=== WHAT THE TASK ASKS ===
Copy out each line exactly; pictures stay out of the copy.

=== PROVIDED MATERIAL ===
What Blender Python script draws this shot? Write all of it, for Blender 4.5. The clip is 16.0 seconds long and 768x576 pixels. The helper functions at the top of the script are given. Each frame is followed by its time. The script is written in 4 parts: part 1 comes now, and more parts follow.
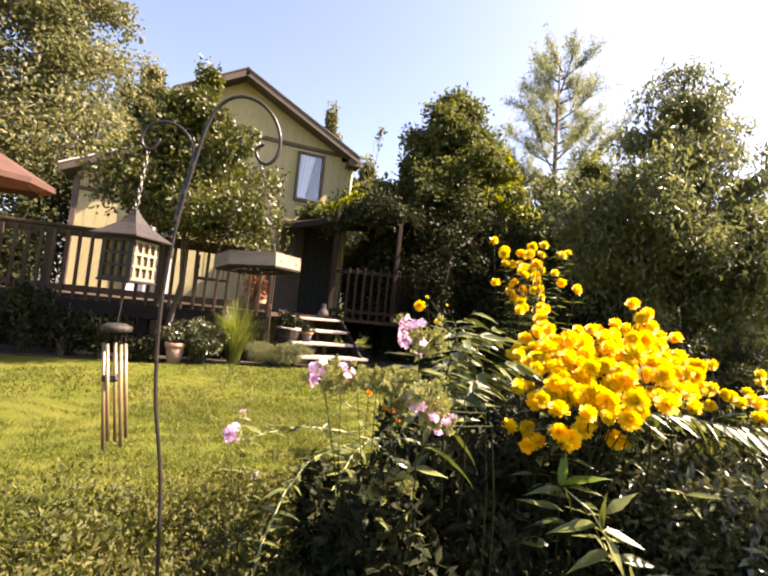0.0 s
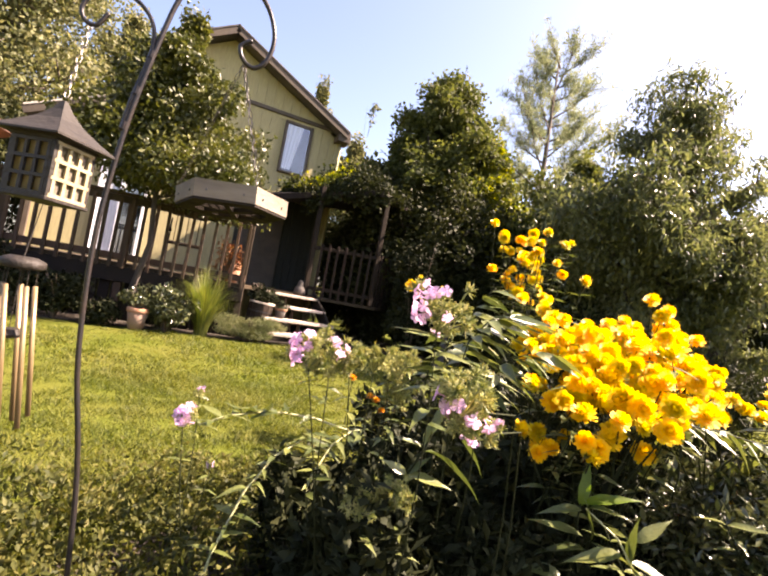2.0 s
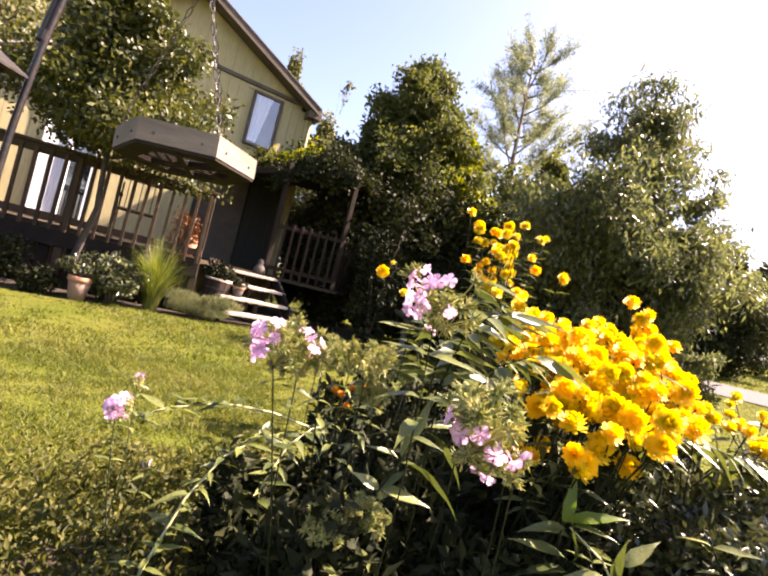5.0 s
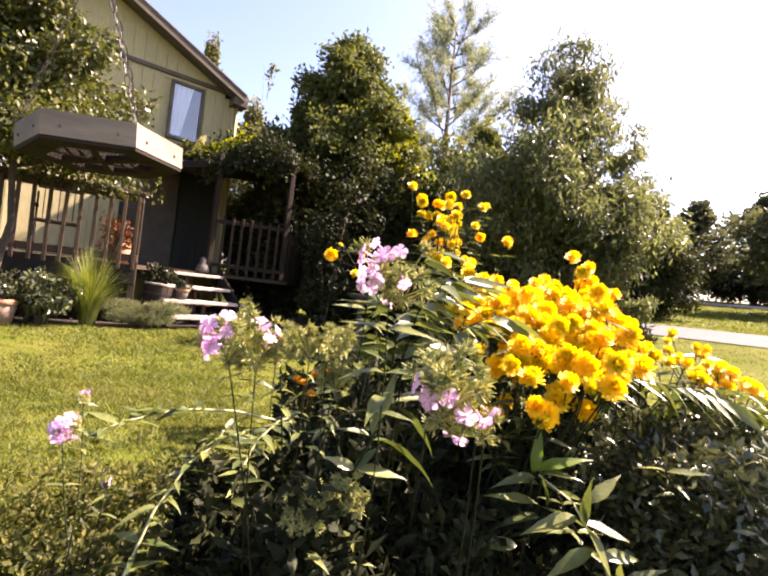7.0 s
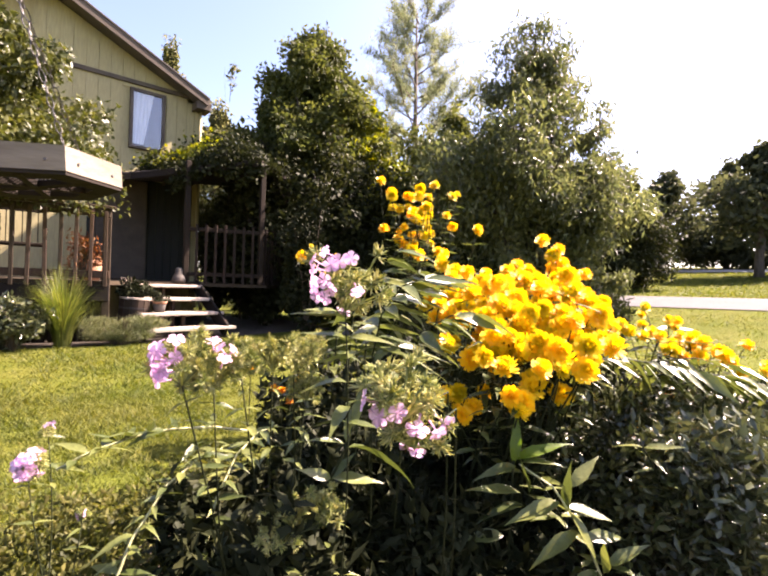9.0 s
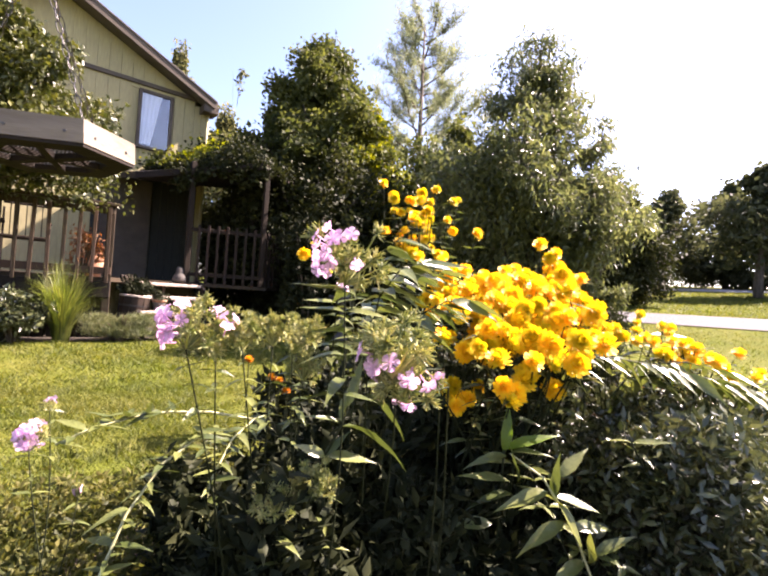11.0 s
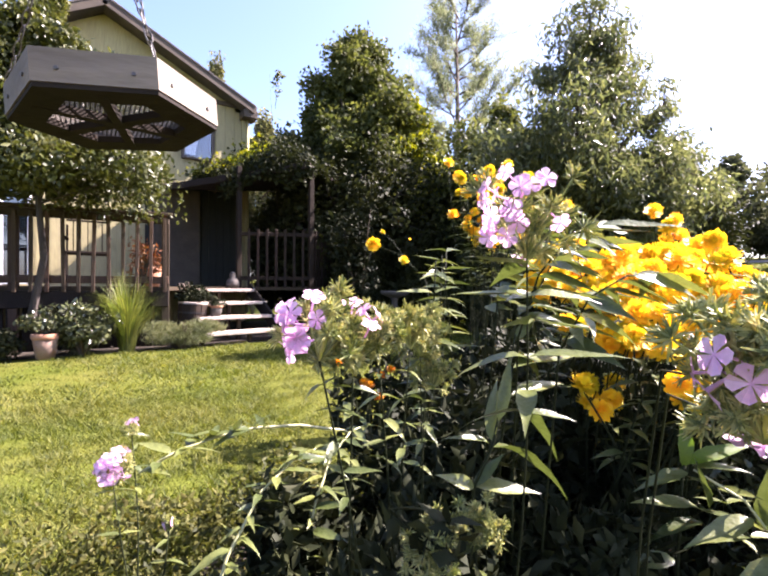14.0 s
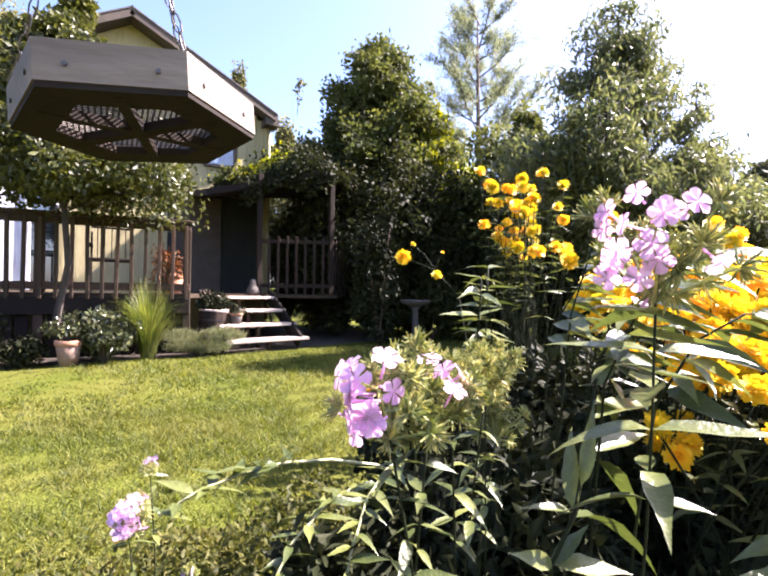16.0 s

=== FINAL RESULT ===
What Blender Python script draws this shot? Write all of it, for Blender 4.5. The clip is 16.0 seconds long and 768x576 pixels. The helper functions at the top of the script are given. Each frame is followed by its time. The script is written in 4 parts: part 1 comes now, and more parts follow.
0.0 s
2.0 s
5.0 s
7.0 s
9.0 s
11.0 s
14.0 s
16.0 s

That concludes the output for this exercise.